The Holmes canon beyond the ACD stories is wide and far ranging. In early 20th century Russia there was a growing appetite for stories containing the great detective. Back in those days, generations before the internet, stories would be written in English and then sent for translation to Russia. Then, some clever magazine editors hit upon the idea of having Holmes stories written by some Russian writers. Thus, the stories in this collection were born.
To be honest, the stories are rather stale and staid. The suspense, perhaps lost in translation, is conspicuous in its absence and some of the plot lines are clunky. There are undertones of the political and social struggles prevalent in Russia at the time and perhaps these overshadow the underlying purpose of fiction which is to entertain.
The book’s sleeve promises stories of Holmes’s time in Russia and how he battles the Russian Moriarty. It lies on the latter part. Indeed, this is a mish-mash collections of stories with no real cohesion and this is demonstrated most painfully in back to back stories in which Holmes meets an end not to dissimilar to Reichenbach not once but twice.

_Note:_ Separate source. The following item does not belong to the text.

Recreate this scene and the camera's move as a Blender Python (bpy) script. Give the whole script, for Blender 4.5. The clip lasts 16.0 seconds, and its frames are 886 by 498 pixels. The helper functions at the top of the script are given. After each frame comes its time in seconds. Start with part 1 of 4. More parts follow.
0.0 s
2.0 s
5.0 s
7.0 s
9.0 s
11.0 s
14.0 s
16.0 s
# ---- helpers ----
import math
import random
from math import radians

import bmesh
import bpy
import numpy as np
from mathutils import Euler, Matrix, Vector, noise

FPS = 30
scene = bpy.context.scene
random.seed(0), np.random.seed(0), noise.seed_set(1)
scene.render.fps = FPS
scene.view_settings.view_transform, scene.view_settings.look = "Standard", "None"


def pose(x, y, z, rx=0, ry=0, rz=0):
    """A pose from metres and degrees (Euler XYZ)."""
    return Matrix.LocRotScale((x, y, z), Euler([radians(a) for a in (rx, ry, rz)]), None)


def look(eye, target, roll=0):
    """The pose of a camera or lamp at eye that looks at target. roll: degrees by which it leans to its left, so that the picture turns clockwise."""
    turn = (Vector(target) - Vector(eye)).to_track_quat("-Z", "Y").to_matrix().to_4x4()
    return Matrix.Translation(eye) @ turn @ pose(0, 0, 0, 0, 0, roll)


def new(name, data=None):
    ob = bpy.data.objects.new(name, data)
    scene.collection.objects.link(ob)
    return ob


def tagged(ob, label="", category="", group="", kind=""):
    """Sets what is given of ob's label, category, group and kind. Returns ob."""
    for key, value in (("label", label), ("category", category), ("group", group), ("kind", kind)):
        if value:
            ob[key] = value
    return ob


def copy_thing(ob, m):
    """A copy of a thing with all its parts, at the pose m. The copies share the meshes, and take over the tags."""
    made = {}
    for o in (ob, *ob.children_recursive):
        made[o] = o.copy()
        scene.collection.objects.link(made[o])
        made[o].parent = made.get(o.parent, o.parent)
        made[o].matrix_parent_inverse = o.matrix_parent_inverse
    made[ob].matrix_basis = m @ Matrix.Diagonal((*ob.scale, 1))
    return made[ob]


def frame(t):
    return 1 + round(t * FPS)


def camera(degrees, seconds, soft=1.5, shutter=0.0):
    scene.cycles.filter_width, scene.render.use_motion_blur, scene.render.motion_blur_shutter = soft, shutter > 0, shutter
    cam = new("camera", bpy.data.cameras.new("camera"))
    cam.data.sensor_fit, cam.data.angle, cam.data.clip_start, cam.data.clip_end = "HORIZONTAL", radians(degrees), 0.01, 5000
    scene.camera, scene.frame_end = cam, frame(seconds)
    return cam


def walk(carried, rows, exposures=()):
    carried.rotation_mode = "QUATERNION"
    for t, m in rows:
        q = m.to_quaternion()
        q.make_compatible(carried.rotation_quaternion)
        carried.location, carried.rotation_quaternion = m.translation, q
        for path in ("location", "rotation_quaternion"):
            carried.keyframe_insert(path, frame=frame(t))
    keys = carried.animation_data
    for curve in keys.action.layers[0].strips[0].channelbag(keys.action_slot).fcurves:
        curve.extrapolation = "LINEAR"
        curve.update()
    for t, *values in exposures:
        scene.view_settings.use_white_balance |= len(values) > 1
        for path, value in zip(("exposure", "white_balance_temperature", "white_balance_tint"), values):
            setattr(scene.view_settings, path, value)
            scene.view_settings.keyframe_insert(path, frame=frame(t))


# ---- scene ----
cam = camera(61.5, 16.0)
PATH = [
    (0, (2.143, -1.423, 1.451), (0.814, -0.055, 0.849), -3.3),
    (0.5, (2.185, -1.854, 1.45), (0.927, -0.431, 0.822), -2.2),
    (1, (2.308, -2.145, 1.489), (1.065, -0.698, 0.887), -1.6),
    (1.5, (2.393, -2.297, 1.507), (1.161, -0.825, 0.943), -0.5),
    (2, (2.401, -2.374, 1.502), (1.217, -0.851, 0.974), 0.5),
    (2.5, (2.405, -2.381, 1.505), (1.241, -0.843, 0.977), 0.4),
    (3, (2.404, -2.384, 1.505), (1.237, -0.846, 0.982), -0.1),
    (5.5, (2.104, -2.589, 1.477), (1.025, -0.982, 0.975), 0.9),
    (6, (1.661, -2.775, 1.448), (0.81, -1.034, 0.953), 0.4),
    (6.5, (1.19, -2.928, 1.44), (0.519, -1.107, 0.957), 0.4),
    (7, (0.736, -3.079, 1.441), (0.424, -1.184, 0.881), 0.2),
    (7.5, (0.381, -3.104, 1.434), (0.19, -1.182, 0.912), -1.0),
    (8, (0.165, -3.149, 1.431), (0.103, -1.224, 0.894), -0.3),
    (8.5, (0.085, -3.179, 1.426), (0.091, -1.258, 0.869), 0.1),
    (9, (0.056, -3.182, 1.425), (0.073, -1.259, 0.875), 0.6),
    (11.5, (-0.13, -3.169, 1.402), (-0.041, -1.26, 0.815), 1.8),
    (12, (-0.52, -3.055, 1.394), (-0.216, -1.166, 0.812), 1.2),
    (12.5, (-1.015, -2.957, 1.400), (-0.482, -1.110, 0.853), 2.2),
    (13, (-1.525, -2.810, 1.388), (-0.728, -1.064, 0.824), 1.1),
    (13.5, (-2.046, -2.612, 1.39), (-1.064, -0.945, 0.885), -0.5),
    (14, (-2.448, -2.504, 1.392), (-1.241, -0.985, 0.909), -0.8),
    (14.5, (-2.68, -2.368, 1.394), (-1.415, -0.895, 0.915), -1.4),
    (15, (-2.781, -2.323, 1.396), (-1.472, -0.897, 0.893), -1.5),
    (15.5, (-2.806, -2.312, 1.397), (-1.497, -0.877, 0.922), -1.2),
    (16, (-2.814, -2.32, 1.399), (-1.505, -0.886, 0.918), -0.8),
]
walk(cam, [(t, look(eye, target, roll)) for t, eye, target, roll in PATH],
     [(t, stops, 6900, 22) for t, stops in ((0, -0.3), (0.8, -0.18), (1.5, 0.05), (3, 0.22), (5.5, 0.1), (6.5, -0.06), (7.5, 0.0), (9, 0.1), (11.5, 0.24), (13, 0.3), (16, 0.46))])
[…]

What Sherlock Holmes in Russia does remind us of is just how far reaching ACD’s creation’s popularity was at the turn of the century. George Piliev’s foreword gives us great insight into how the collection came about and is probably the best bit of the book.
This is a book for true, deep-seated aficionados of Holmes and Watson’s adventures. And it ain’t cheap either (£19 on Amazon and I paid $35 CDN for it).